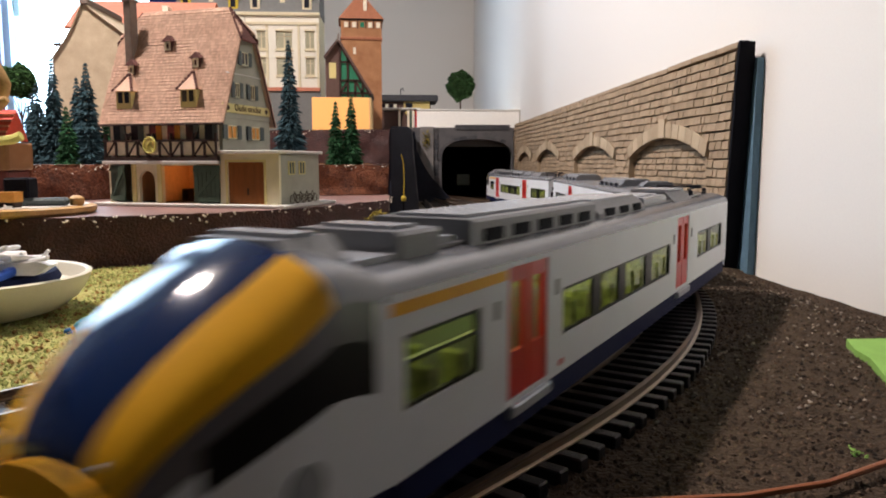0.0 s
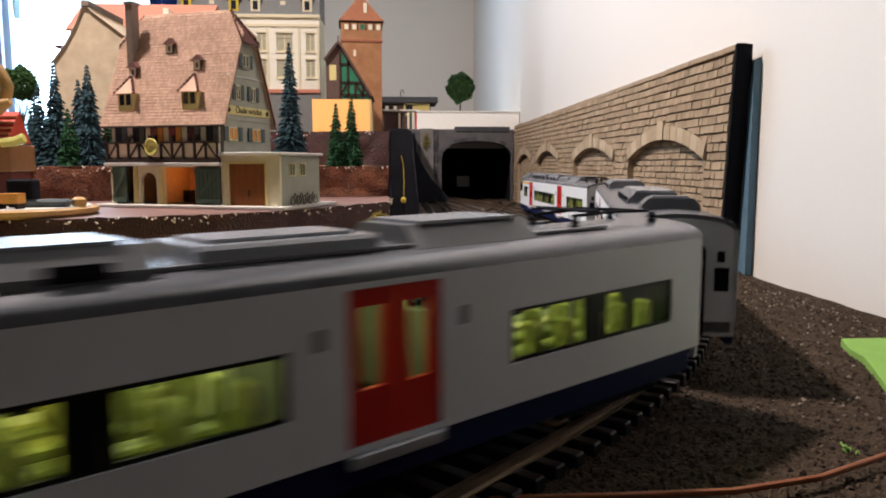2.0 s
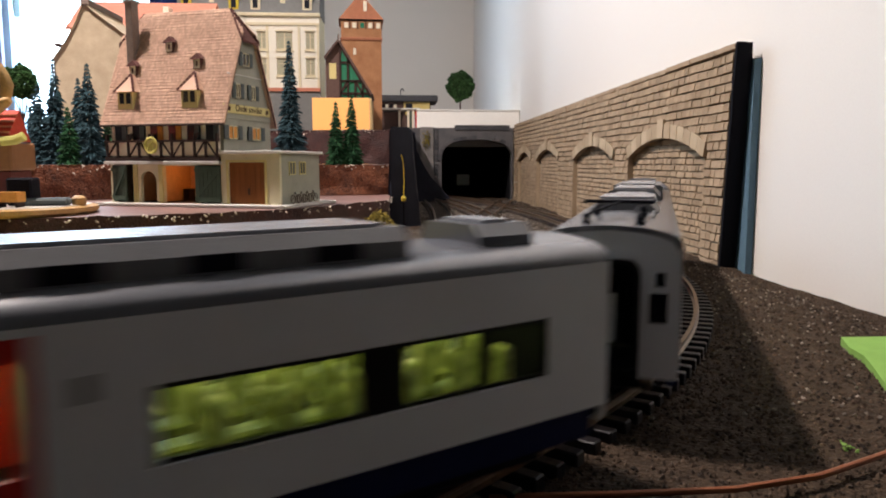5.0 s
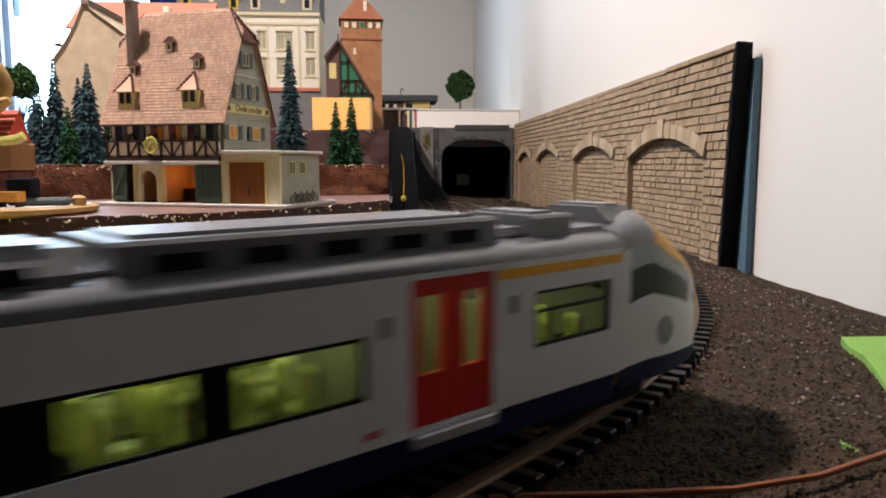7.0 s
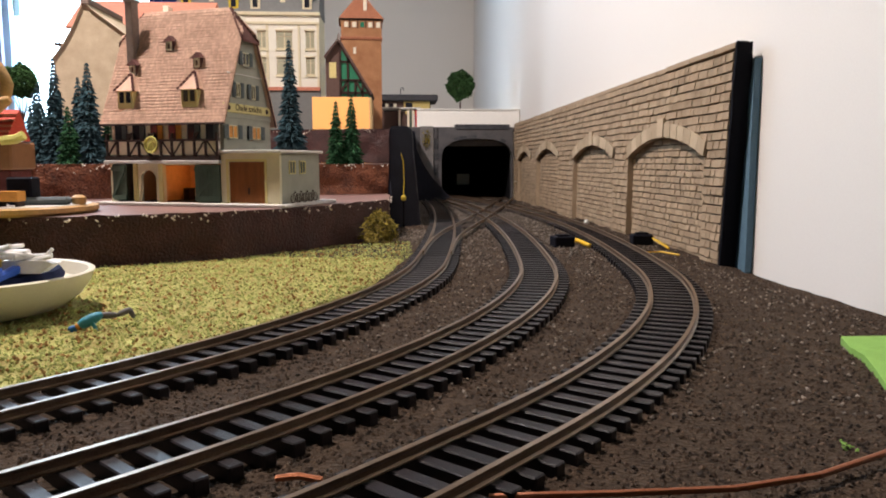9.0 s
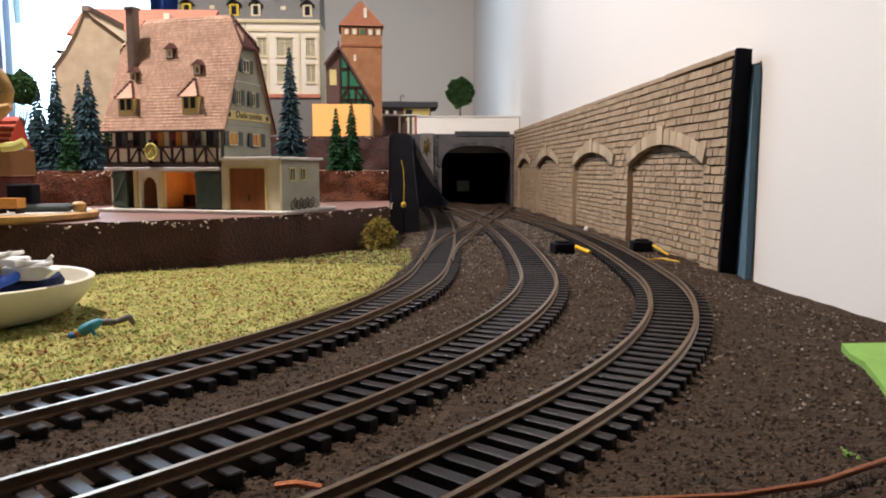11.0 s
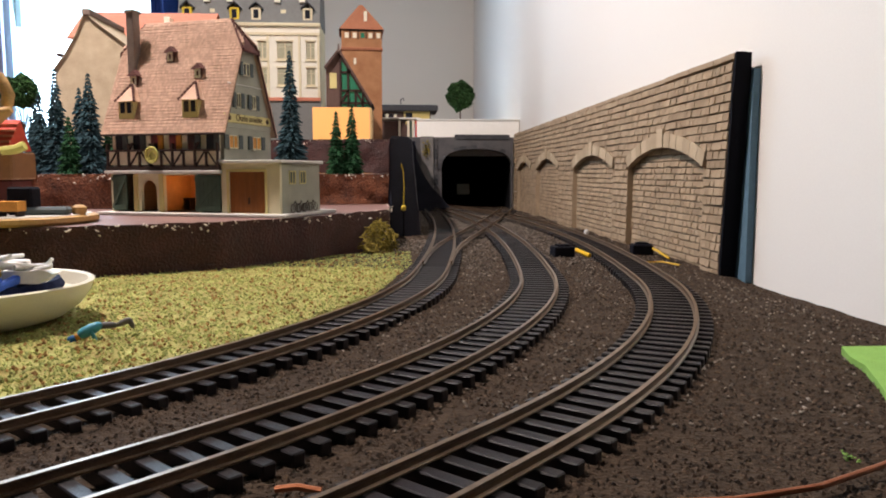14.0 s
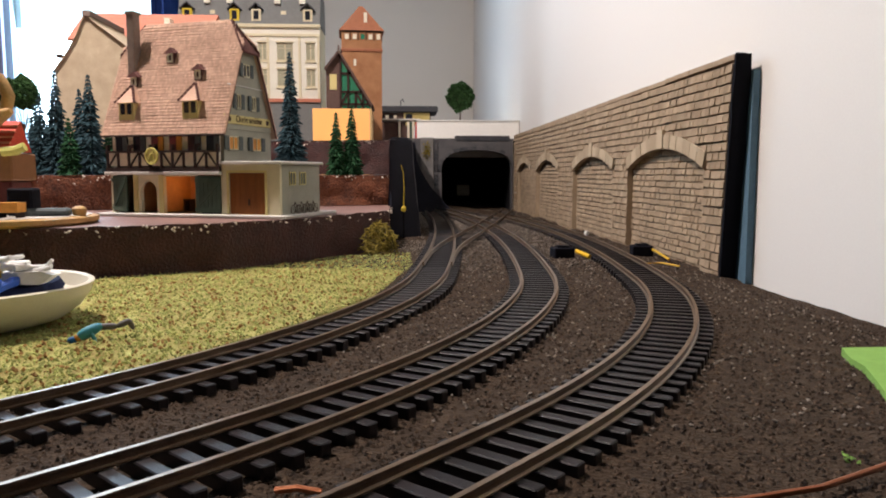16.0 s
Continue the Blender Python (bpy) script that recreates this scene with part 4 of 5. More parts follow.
◇ ◇ ◇ ◇ ◇
• PROBLEM DESCRIPTION
Reproduce every line above as written, skipping pictures.

• SOLVED PROBLEM
0.0 s
2.0 s
5.0 s
7.0 s
9.0 s
11.0 s
14.0 s
16.0 s
Continue the Blender Python (bpy) script that recreates this scene with part 4 of 5. More parts follow.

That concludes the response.